Future of MLS panel at NAR NXT 2024
“Future of MLS” panelists (from left): Art Carter, CEO of CRMLS; Errol Samuelson, chief industry development officer for Zillow Group; Kymber Lovett-Menkiti, president of Keller Williams Capital Properties; and Robert Reffkin, founder and CEO of Compass. Brian Donnellan, president and CEO of Bright MLS, moderated the discussion.

The discussion was moderated by Brian Donnellan, president & CEO of Bright MLS, which serves more than 100,000 real estate professionals in the Mid-Atlantic region. The other two panelists were Kymber Lovett-Menkiti, president of Keller Williams Capital Properties in the Washington, D.C., metro area, and Robert Reffkin, founder and CEO of Compass.

“I do believe in a strong MLS,” Reffkin said. “In New York City, where there is not a strong MLS, cleaning the data costs more money than in every other MLS combined. If every MLS were the same as New York, it would sink brokers.”

In years past, the industry often referred to MLSs as the source for cooperation and compensation information. Referring to the rule that REALTOR® association–operated MLSs may no longer show offers of compensation for buyer’s agents, Donnellan asked the panelists whether MLSs could survive with offers of compensation removed.

In answer, Carter pointed to research conducted by CRMLS. “We asked brokers what they valued most in the MLS. There was not one mention at that time of compensation being listed as key,” he said. “It was the transparent marketplace and the accuracy of the data.”

“What matters is that it’s accurate and fairly presented. [For example], I can’t pay more to bump my listing to the top,“ said Lovett-Menkiti. Her agents are adapting to the practice changes—and are getting paid, she said. “Our agents work very collaboratively across different brands when they need to get information.”

Looking Ahead

As the systems evolve, Lovett-Menkiti said, “we have to [continue to ask] ‘what’s the benefit to the consumer?’ If it’s beneficial to our industry but if it doesn’t serve the consumer, is that value in the long run?”

Reffkin said he’d like to see MLSs better balance the interests of sellers and buyers. For example, “if buyers deserve to know days on market, sellers deserve to know how long a buyer has been looking,” he said. 

He also urged MLSs to prevent third-party sites from hiding or downplaying the listing broker’s name. “In almost every one of the places where listings are exposed, they’re hiding the listing agent,” he said.

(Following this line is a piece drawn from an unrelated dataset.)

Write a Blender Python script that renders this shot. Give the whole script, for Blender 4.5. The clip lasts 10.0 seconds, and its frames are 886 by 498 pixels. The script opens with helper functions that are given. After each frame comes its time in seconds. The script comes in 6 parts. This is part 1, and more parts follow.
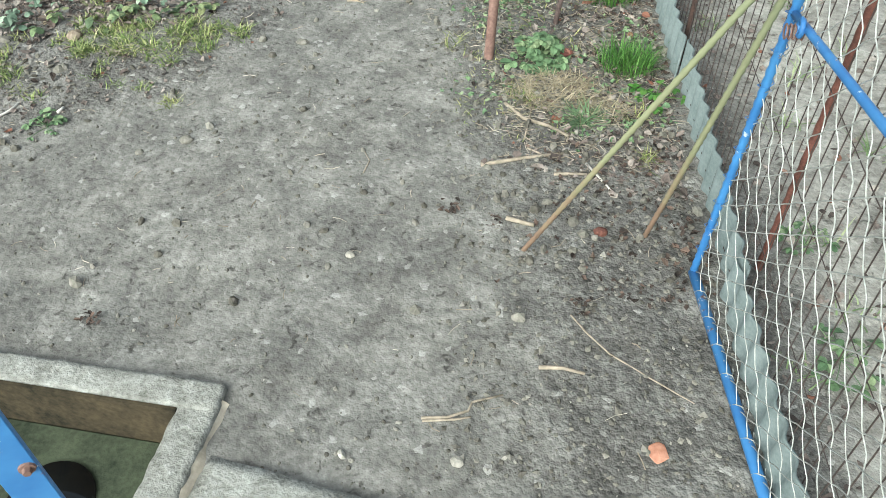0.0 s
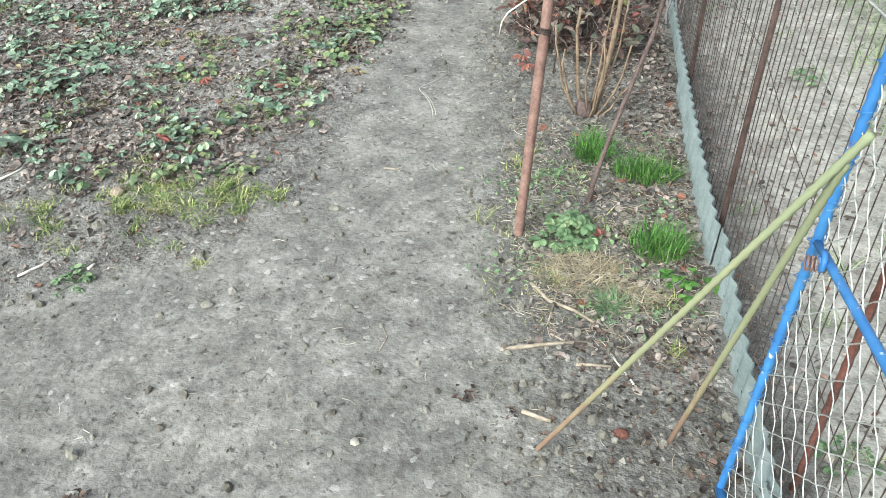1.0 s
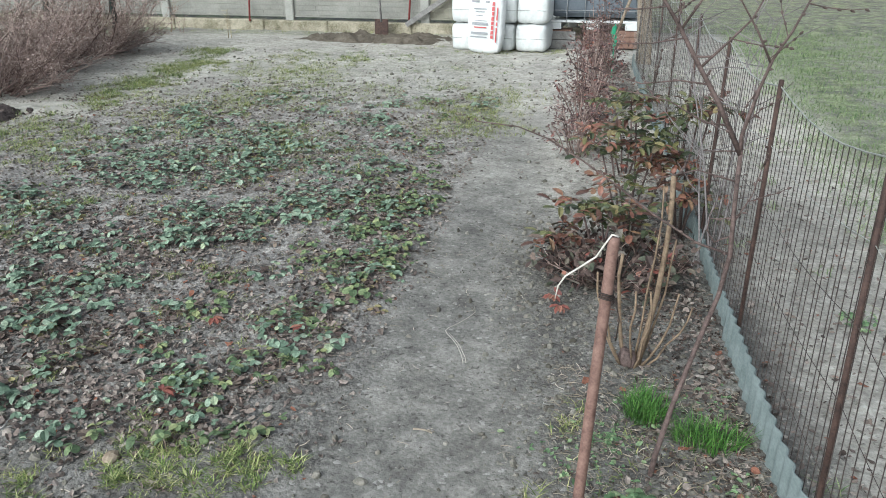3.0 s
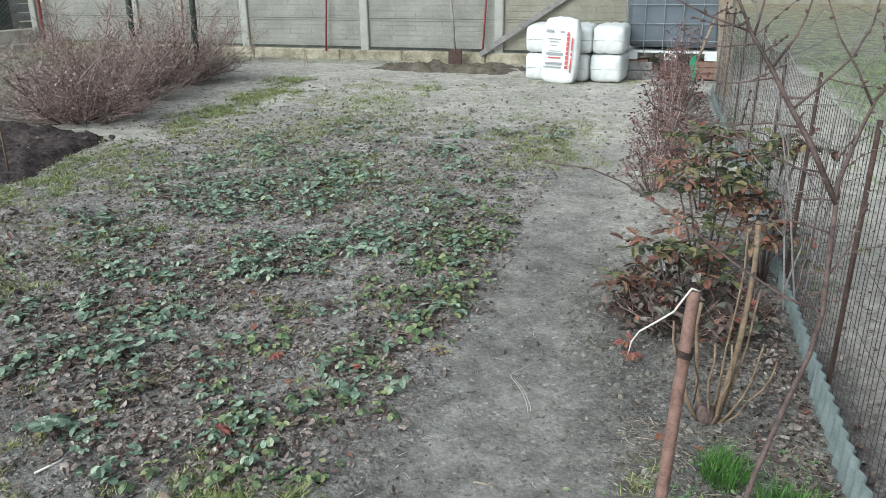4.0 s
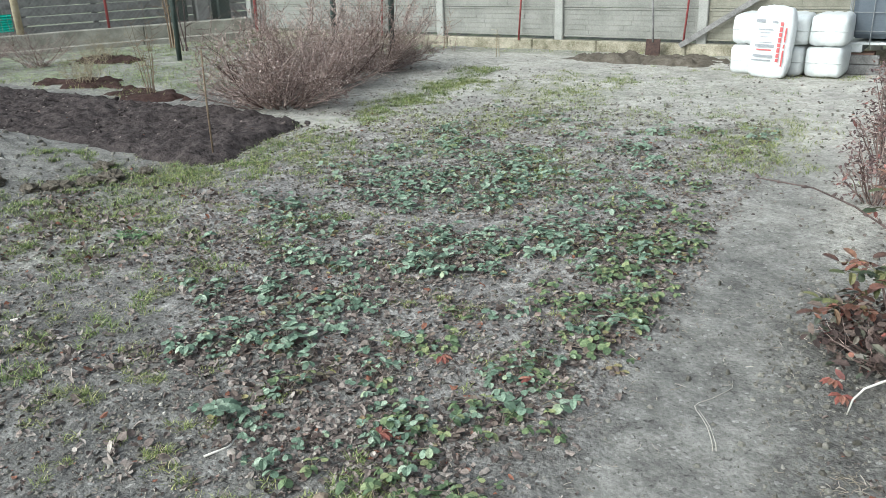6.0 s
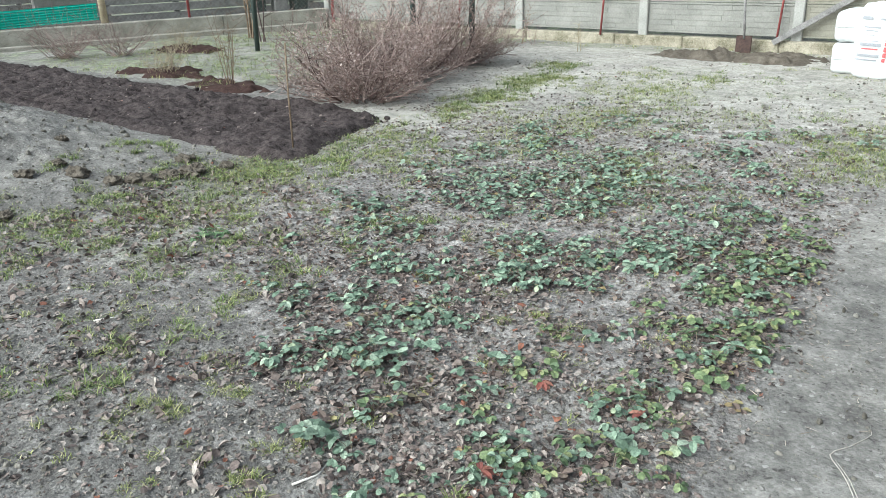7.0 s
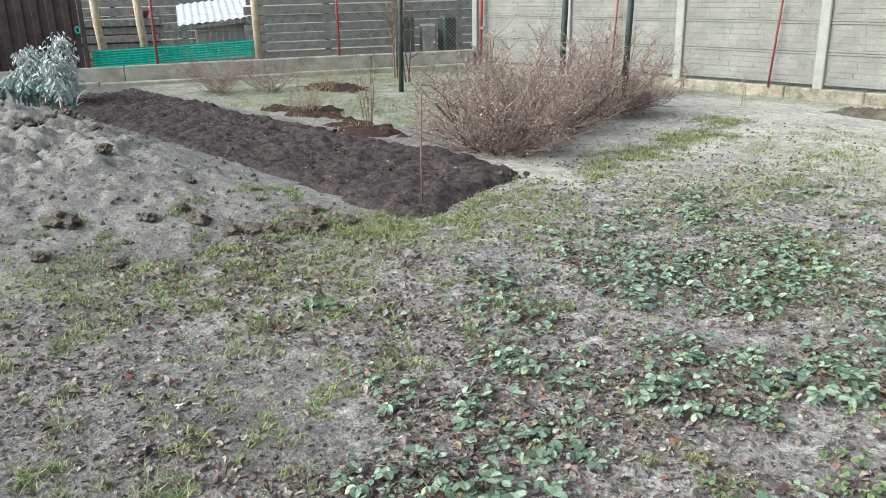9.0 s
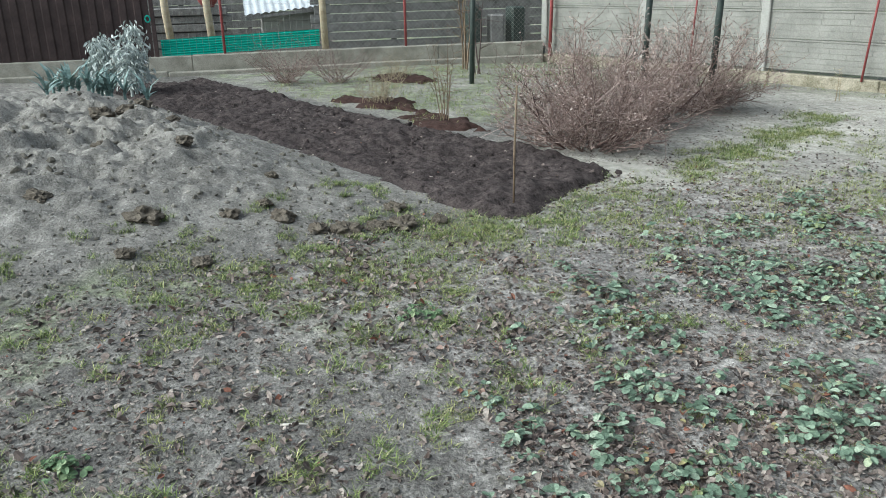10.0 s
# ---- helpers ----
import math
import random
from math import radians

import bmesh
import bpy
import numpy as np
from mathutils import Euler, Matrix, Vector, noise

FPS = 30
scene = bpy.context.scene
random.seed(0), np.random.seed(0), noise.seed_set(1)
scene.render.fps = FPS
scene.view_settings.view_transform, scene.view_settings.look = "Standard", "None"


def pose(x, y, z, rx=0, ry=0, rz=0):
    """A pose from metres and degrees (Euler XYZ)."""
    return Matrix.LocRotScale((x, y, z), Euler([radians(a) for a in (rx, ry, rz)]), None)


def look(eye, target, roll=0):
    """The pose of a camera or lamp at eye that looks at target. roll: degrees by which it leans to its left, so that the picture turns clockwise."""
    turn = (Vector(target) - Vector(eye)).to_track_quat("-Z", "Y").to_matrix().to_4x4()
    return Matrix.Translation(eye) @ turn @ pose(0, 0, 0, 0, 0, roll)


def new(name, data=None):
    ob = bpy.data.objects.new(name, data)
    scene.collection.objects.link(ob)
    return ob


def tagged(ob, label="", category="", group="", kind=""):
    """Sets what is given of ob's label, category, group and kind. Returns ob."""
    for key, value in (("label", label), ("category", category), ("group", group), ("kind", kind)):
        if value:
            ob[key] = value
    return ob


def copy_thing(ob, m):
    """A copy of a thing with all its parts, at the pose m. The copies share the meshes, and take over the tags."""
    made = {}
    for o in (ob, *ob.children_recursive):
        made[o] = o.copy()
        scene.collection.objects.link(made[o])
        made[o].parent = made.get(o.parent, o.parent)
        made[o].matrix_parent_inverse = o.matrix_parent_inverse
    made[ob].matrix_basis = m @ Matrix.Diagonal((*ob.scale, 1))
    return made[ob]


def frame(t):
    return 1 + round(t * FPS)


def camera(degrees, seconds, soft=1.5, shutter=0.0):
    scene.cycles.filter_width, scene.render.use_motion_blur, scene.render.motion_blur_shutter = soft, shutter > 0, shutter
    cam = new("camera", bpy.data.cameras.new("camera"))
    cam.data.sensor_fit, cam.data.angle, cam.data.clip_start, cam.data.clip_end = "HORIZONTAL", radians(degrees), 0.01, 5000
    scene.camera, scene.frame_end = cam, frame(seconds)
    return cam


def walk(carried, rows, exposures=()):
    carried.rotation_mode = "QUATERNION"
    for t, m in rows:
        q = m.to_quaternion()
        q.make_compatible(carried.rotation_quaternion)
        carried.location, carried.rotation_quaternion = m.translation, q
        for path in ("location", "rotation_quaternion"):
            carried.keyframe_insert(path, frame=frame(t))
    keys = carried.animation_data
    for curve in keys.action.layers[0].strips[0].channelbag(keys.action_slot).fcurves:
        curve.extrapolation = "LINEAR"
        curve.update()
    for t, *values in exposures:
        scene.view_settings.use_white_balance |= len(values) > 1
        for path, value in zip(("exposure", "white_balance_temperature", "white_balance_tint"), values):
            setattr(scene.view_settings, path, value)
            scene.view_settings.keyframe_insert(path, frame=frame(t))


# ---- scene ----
cam = camera(57.8, 10.0, 0.55)
PATH = [
    (0, (0.759, 0.199, 1.298), (0.471, 1.572, -0.129), -1.7),
    (0.5, (0.795, 0.27, 1.333), (0.415, 1.742, 0.033), -1.4),
    (1, (0.811, 0.342, 1.351), (0.357, 1.894, 0.174), -1.5),
    (1.2, (0.795, 0.38, 1.359), (0.337, 1.963, 0.224), -1.3),
    (1.5, (0.766, 0.438, 1.367), (0.301, 2.073, 0.314), -1.3),
    (1.7, (0.729, 0.482, 1.372), (0.276, 2.155, 0.373), -1.1),
    (2, (0.686, 0.529, 1.381), (0.236, 2.245, 0.457), -0.9),
    (2.5, (0.62, 0.58, 1.39), (0.17, 2.344, 0.564), -0.7),
    (2.7, (0.605, 0.59, 1.391), (0.146, 2.368, 0.597), -0.6),
    (3.8, (0.568, 0.691, 1.405), (-0.042, 2.462, 0.704), -0.7),
    (4, (0.568, 0.717, 1.403), (-0.087, 2.475, 0.711), -1.0),
    (4.5, (0.572, 0.764, 1.405), (-0.197, 2.485, 0.739), -1.3),
    (5, (0.581, 0.801, 1.401), (-0.283, 2.478, 0.739), -1.6),
    (5.5, (0.555, 0.838, 1.393), (-0.405, 2.457, 0.716), -1.8),
    (5.7, (0.539, 0.857, 1.395), (-0.463, 2.444, 0.705), -2.0),
    (6.8, (0.318, 0.956, 1.397), (-0.824, 2.433, 0.679), -2.0),
    (7, (0.265, 0.981, 1.405), (-0.907, 2.433, 0.686), -2.0),
    (7.5, (0.164, 1.021, 1.401), (-1.113, 2.376, 0.672), -2.1),
    (8, (0.063, 1.099, 1.391), (-1.318, 2.356, 0.675), -1.9),
    (8.5, (-0.042, 1.278, 1.414), (-1.473, 2.505, 0.746), -1.4),
    (9, (-0.118, 1.434, 1.424), (-1.552, 2.68, 0.799), -1.3),
    (9.5, (-0.24, 1.459, 1.423), (-1.675, 2.714, 0.818), -1.3),
    (10, (-0.506, 1.404, 1.408), (-2.011, 2.553, 0.765), -1.3),
]
walk(cam, [(t, look(e, a, r)) for t, e, a, r in PATH], [(0, 1.12, 6050, -1), (1, 1.32, 6000, 2), (2, 1.27, 6000, 3), (2.5, 0.8, 5820, 4), (4, 0.54, 5800, 3), (5.5, 0.67, 5800, 2), (7, 1.07, 5800, 3), (7.5, 1.07, 5850, 3), (8, 1.42, 5850, 4), (8.5, 1.5, 5950, 6), (9, 1.07, 5950, 5), (9.5, 0.97, 5950, 4), (10, 0.77, 5800, 2)])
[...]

“I agree with you on that, Robert,” Carter said. “We [require that third parties show listing broker names and contact information]. A lot of MLSs have accomplished it.”

The National Association of REALTORS®’ Internet Data Exchange (IDX) rules require members who use listing feeds on their website to show the listing firm’s name and contact information (email or phone number) in a prominent location. In addition, the listing firm and agent’s name must be clearly identified in a visible color and typeface. But third-party sites aren’t subject to the rules, according to NAR Director of Engagement Rodney Gansho. “An MLS could include that requirement in their license agreement to any syndicator, but that’s a local determination.” 

While each MLS operates independently, the panelists agreed that there’s a benefit to standard rules.

Consistency benefits consumers by helping the industry move toward a more satisfying user experience, Samuelson said. “The consumer doesn’t understand why a listing on this side of the street is treated differently from a listing on that side of the street,” he said, adding that differences “attenuate the ability of people to bring innovation to the market.”

Carter said it’s good old-fashioned competition that will drive innovation and serve consumers best. “Brokerages compete on service and price, and MLSs should, too,” he said.